Con una posizione netta dell’Europa sul fronte dell’Irlanda del Nord: in caso di riunificazione con l’Irlanda, il nord dell’isola, oggi britannico, potrà entrare nell’Unione. Un discorso in apparenza logico, frutto del braccio di ferro negoziale con il governo di Theresa May, che in realtà nasconde un dato inquietante: la posizione disinvolta di Junker e Tusk sul tema del referendum sulla riunificazione delle due Irlande.
Avallato dal partito nazionalista irlandese Sinn Féin come battaglia politica ed elettorale, la possibilità di una consultazione per riunire Sud e Nord è contemplata dall’Accordo del Venerdì Santo, il patto di non belligeranza firmato quasi vent’anni fa tra cattolici e protestanti. Ma sorprende l’avventatezza dei vertici istituzionali europei nell’utilizzare l’Ulster come tema di scontro nei confronti della May e della sua hard-Brexit.
La permanenza nell’Unione porta all’Irlanda del Nord enormi benefici, vero: nell’ultimo round di finanziamenti europei l’Irlanda del Nord ha ricevuto 2,5 miliardi di sterline e ulteriori due miliardi sarebbero stati concessi entro il 2020. Al referendum gli elettori nordirlandesi si sono espressi per il 55 per cento contro la Brexit, vero.

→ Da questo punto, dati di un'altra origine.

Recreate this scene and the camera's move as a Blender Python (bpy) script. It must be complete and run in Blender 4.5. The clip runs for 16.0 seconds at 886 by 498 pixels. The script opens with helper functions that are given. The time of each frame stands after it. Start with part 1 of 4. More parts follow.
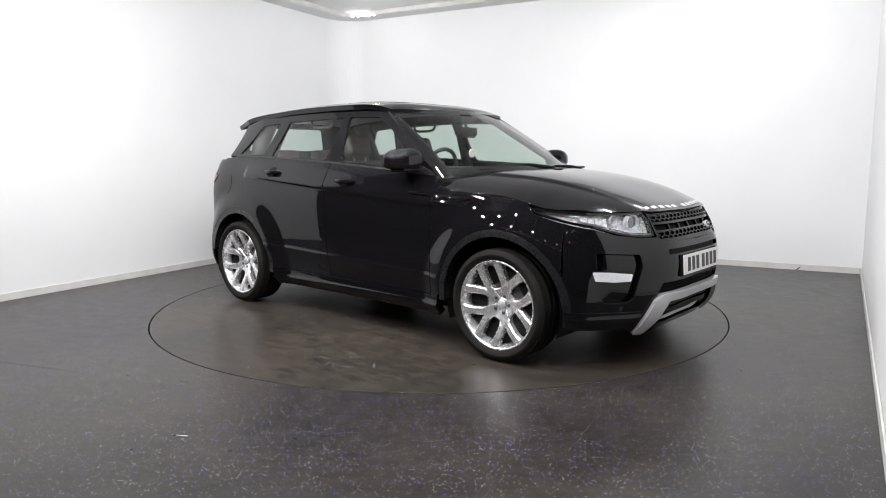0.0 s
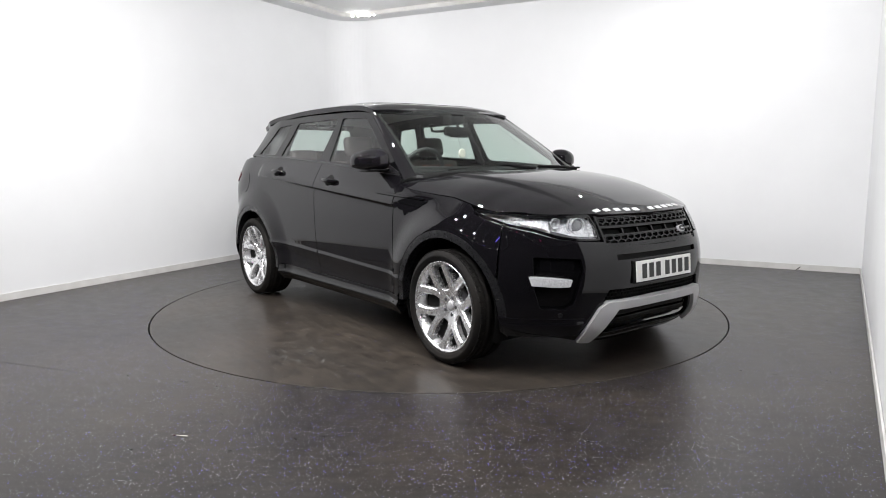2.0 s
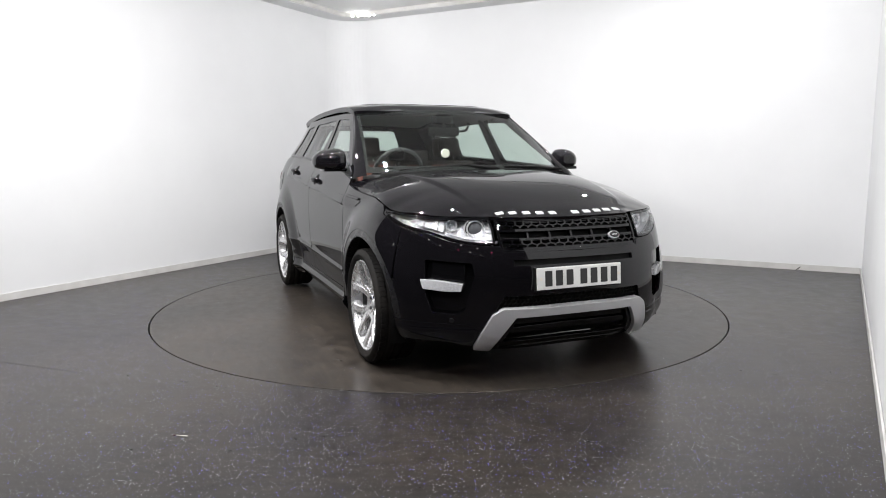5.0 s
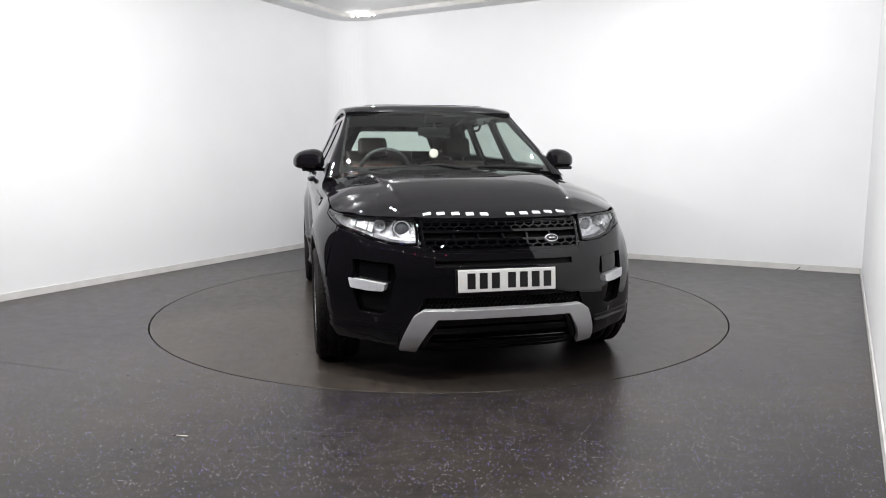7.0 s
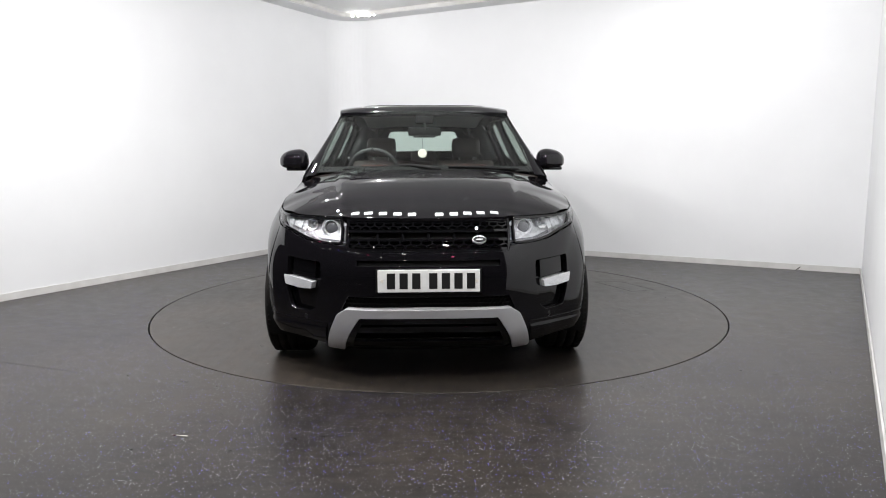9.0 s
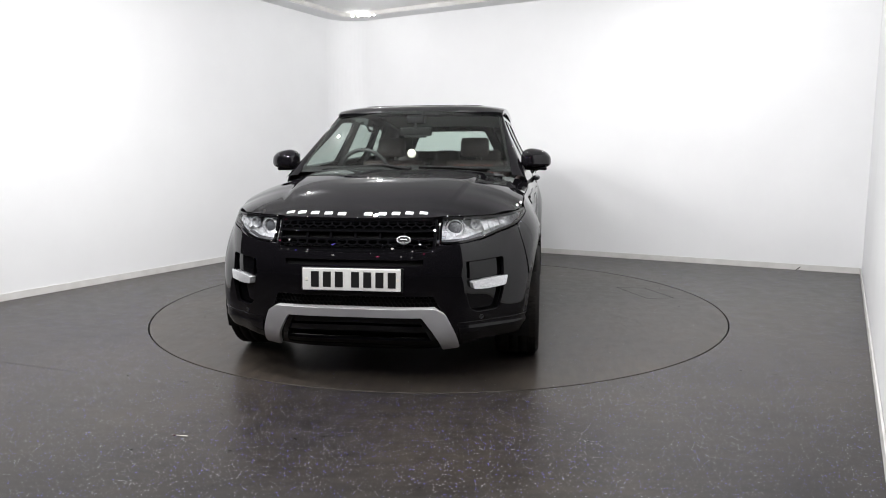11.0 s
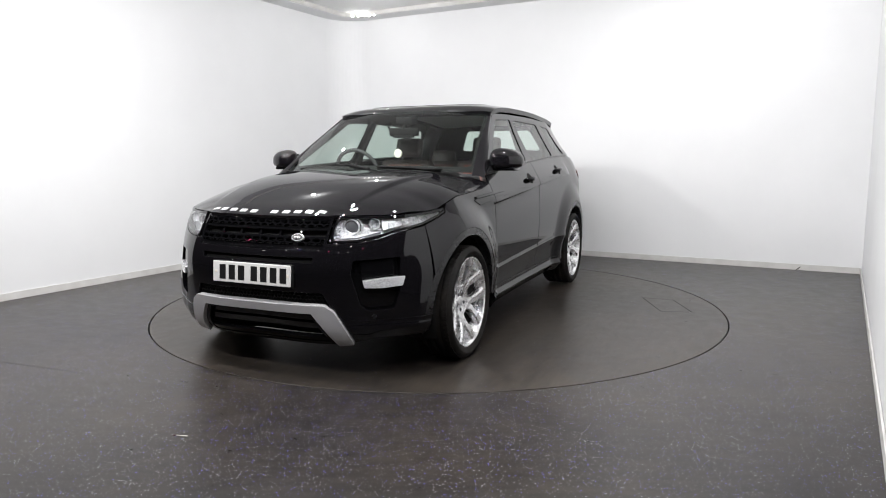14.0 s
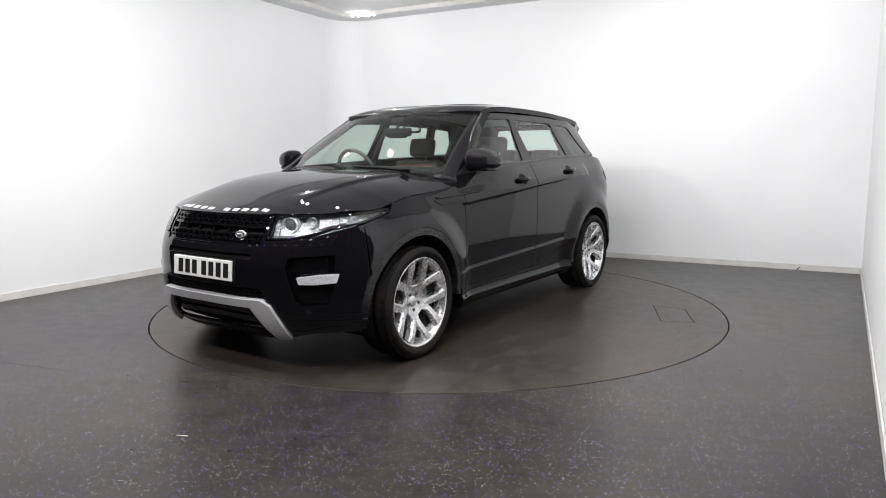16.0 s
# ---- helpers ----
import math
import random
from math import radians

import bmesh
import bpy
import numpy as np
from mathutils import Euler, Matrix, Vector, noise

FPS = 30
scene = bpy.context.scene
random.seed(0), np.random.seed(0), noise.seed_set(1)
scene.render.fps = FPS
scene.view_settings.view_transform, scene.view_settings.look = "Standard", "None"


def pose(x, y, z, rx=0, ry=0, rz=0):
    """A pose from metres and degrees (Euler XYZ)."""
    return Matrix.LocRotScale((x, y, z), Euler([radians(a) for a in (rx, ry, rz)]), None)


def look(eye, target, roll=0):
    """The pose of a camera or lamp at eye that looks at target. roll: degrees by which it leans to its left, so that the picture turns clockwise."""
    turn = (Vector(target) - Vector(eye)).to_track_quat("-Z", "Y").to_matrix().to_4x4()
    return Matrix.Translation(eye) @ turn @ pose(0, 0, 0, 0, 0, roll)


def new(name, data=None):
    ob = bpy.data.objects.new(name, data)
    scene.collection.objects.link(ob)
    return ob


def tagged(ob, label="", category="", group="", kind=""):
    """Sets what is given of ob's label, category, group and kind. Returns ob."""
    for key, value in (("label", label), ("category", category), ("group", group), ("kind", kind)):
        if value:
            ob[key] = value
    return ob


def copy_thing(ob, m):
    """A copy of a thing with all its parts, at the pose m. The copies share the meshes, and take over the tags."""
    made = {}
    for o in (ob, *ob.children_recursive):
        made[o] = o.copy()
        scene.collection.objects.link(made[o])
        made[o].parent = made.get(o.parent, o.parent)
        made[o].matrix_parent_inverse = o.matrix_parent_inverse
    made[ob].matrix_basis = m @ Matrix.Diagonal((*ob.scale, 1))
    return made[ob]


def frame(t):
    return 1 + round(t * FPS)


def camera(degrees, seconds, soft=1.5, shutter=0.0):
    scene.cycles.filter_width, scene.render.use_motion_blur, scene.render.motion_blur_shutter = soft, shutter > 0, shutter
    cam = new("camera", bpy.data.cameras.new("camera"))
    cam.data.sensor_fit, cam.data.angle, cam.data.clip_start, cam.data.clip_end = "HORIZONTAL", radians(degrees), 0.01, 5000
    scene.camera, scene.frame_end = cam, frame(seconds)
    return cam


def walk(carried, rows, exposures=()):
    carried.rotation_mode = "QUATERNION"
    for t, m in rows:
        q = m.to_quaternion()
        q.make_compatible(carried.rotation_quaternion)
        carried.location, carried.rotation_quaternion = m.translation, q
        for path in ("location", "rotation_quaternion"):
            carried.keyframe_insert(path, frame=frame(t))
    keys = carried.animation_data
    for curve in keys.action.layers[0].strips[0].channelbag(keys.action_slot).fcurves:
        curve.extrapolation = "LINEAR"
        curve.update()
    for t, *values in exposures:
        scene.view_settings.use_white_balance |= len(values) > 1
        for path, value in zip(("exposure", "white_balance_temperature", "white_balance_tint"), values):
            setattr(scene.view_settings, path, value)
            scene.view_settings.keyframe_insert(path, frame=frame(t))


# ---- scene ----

Ma una battaglia sulla riunificazione dell’Irlanda avallata dall’Europa perché, ora, è in contrasto con il Regno Unito è sbagliata. Ancor più sbagliato è dare l’impressione che il “cambio di Stato” dell’Irlanda del Nord sia frutto di una macchinazione istituzionale tesa a condizionare un’eventuale voto popolare.
L’annessione all’Eire avrebbe ricadute sociali imprevedibili, in una regione dove oltre la metà della popolazione è protestante, si sente inglese e mai accetterebbe di perdere la propria identità nazionale. Soprattutto in quei quartieri operai lealisti, sparsi su tutto il territorio (Shankill Road a Belfast, per esempio), dove sono ancora attivi paramilitari e cellule terroriste.
Non solo. Un sondaggio realizzato da Ipsos Mori per la Bbc ha mostrato un risultato chiaro: il 63 per cento dei nordirlandesi vuole restare inglese, il 22 per cento si vuole annettere all’Eire, il 13 per cento ancora non lo sa.